Task directions:
Look through the data below. Pick out the lines holding the string "that".

[Records with scene code]
## BEGIN

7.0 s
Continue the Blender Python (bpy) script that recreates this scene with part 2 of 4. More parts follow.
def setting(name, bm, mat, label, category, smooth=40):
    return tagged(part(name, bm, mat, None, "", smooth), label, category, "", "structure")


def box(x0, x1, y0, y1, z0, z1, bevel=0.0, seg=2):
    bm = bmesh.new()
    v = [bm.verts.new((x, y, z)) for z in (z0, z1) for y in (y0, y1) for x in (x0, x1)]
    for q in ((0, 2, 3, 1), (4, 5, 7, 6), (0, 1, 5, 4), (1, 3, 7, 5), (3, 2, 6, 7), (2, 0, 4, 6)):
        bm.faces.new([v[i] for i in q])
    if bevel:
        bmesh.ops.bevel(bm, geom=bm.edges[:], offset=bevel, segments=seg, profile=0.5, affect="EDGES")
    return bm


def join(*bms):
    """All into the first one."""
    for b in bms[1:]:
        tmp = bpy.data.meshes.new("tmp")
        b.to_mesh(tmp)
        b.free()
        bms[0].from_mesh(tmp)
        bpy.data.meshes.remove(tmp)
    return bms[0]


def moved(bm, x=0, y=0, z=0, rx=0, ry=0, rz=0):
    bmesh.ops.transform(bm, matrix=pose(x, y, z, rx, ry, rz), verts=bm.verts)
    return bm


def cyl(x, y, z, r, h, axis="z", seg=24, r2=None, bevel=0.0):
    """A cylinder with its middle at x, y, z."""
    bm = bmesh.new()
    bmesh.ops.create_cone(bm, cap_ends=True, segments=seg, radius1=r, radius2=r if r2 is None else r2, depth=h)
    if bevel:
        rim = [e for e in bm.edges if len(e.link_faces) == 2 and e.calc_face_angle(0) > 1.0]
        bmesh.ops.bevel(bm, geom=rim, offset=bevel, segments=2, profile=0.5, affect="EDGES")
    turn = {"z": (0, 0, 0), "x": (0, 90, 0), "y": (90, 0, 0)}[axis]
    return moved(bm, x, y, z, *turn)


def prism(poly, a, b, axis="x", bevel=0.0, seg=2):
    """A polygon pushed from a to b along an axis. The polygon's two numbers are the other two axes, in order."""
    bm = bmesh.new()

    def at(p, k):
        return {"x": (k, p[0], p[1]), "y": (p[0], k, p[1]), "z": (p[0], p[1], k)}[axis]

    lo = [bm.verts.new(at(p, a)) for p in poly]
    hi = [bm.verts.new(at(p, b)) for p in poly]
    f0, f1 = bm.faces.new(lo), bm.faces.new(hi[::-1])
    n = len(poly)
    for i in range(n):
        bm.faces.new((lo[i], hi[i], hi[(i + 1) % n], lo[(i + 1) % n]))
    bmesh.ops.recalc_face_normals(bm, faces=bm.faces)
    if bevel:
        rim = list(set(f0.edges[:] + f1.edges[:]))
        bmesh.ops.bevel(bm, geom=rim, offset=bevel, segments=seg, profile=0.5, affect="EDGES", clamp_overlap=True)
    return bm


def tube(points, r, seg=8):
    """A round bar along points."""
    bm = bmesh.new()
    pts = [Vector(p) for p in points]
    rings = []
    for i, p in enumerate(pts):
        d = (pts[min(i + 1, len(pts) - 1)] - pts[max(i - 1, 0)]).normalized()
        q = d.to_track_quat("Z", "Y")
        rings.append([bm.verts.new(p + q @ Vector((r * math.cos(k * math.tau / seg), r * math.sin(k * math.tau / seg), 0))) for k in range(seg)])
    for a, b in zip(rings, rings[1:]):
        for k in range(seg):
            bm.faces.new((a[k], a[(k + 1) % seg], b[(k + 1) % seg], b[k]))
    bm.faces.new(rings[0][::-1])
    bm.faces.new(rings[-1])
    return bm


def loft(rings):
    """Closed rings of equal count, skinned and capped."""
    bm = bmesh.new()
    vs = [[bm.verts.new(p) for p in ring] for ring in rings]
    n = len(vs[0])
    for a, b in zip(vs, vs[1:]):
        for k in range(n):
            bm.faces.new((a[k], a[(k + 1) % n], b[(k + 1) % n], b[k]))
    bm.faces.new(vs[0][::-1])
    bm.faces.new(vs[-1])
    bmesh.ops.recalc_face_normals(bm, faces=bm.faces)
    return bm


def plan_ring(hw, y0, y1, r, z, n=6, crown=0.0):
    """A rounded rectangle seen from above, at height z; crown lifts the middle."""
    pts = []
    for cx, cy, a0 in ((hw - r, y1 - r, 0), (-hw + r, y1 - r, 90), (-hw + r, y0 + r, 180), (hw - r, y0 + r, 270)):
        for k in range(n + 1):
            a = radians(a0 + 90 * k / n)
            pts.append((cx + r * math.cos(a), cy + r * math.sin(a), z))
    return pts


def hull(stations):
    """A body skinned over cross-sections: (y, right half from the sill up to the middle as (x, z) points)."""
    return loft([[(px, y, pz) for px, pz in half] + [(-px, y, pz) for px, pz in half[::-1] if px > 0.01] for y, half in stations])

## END
## BEGIN

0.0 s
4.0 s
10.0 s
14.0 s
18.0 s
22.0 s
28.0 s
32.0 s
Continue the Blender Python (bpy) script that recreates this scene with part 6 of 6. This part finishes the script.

## END
## BEGIN

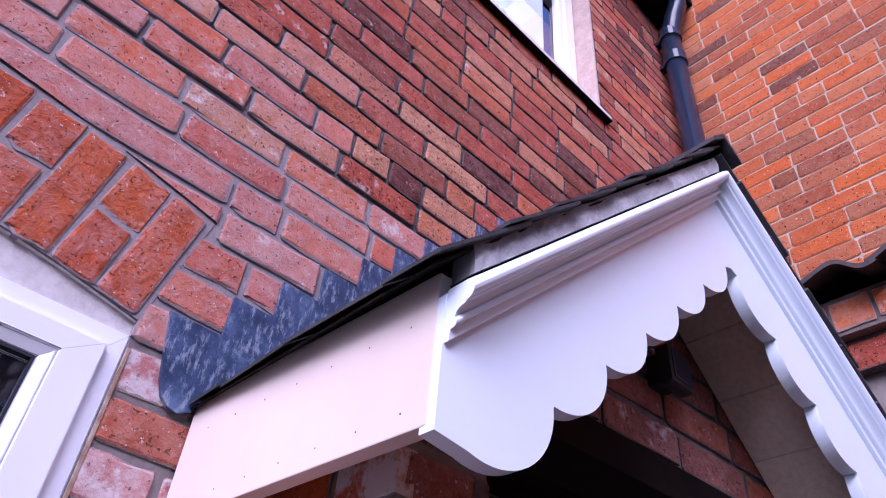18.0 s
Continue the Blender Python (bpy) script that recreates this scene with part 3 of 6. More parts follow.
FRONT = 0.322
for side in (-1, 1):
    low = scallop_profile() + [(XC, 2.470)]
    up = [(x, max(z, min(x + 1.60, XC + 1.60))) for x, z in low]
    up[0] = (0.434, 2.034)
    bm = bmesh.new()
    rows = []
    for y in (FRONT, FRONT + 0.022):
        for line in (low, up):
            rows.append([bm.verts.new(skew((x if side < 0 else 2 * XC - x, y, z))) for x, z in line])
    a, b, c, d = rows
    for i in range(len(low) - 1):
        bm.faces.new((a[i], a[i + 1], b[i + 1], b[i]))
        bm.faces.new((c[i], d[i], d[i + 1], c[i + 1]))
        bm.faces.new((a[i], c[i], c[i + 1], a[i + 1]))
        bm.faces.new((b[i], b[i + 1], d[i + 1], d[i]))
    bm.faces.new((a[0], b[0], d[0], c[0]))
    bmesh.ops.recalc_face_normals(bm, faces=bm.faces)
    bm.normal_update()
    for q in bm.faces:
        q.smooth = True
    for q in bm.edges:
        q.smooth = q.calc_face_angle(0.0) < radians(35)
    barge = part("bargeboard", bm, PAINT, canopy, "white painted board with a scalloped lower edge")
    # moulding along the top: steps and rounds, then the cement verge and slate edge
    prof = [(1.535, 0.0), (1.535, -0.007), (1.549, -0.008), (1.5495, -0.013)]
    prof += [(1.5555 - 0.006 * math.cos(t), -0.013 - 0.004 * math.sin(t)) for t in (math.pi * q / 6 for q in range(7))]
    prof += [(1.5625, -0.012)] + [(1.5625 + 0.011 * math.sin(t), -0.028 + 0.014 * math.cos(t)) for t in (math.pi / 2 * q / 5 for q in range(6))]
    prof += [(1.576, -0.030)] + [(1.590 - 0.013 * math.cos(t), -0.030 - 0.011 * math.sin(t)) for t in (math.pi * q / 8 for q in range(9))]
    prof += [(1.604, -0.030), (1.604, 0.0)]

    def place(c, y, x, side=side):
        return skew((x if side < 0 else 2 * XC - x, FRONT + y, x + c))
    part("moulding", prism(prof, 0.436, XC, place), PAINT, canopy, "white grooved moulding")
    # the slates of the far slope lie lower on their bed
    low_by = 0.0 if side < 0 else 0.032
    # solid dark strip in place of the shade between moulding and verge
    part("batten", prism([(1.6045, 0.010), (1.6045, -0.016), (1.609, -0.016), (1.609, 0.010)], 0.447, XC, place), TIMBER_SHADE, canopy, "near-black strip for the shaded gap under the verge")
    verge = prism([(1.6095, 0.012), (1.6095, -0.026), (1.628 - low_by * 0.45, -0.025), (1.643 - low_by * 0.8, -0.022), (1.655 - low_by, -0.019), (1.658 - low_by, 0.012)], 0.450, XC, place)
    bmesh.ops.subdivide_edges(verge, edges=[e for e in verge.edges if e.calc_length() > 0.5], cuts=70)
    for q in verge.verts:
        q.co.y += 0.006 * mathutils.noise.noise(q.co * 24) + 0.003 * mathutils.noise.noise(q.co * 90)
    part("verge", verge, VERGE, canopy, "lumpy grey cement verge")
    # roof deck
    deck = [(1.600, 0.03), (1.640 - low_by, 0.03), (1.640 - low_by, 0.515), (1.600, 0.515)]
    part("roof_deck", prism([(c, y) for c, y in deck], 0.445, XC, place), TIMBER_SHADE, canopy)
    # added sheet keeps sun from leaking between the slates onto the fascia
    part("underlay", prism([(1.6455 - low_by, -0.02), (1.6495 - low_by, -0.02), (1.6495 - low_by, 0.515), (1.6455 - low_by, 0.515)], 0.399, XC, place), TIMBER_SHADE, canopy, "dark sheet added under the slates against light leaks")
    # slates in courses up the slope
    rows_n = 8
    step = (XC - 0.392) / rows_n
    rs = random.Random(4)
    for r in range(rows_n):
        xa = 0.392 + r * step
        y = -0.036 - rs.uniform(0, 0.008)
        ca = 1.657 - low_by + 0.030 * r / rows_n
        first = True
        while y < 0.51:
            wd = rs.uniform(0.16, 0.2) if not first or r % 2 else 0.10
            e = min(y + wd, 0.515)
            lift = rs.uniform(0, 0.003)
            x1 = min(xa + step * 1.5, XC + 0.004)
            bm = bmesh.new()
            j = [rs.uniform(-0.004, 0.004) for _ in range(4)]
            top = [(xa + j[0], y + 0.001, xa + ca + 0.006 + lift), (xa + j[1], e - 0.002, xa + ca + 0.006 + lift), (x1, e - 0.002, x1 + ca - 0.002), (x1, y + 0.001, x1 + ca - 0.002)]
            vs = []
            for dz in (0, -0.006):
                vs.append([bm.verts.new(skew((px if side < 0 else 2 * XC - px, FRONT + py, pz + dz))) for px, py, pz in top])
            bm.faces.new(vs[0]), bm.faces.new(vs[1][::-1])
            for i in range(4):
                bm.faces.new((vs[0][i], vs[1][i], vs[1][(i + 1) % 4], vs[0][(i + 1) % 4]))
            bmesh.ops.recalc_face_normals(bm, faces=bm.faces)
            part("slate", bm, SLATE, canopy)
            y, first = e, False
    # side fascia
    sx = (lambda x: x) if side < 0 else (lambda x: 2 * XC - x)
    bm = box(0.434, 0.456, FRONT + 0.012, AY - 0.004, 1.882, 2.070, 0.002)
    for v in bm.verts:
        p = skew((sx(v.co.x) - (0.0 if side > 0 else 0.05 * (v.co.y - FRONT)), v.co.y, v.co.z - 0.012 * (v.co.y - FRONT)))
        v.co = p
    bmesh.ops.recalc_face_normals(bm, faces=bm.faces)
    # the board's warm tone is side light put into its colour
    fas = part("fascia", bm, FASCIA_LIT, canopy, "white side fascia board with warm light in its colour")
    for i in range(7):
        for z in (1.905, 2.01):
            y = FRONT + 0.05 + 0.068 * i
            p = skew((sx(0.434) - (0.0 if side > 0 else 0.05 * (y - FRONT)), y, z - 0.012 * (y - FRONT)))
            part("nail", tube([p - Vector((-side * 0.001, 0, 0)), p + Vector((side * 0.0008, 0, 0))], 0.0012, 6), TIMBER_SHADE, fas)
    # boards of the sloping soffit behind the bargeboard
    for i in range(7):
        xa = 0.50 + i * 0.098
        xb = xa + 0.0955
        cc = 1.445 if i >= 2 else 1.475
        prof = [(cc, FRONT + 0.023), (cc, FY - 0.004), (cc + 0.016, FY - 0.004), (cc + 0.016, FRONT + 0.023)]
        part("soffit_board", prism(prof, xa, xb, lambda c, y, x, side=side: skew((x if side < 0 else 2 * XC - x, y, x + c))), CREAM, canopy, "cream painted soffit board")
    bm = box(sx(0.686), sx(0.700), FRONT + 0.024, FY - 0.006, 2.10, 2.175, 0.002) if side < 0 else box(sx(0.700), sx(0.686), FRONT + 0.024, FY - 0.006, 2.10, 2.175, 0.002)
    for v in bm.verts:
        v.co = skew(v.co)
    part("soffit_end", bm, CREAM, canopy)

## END

Solution for this exercise:
Continue the Blender Python (bpy) script that recreates this scene with part 2 of 4. More parts follow.
Continue the Blender Python (bpy) script that recreates this scene with part 6 of 6. This part finishes the script.
Continue the Blender Python (bpy) script that recreates this scene with part 3 of 6. More parts follow.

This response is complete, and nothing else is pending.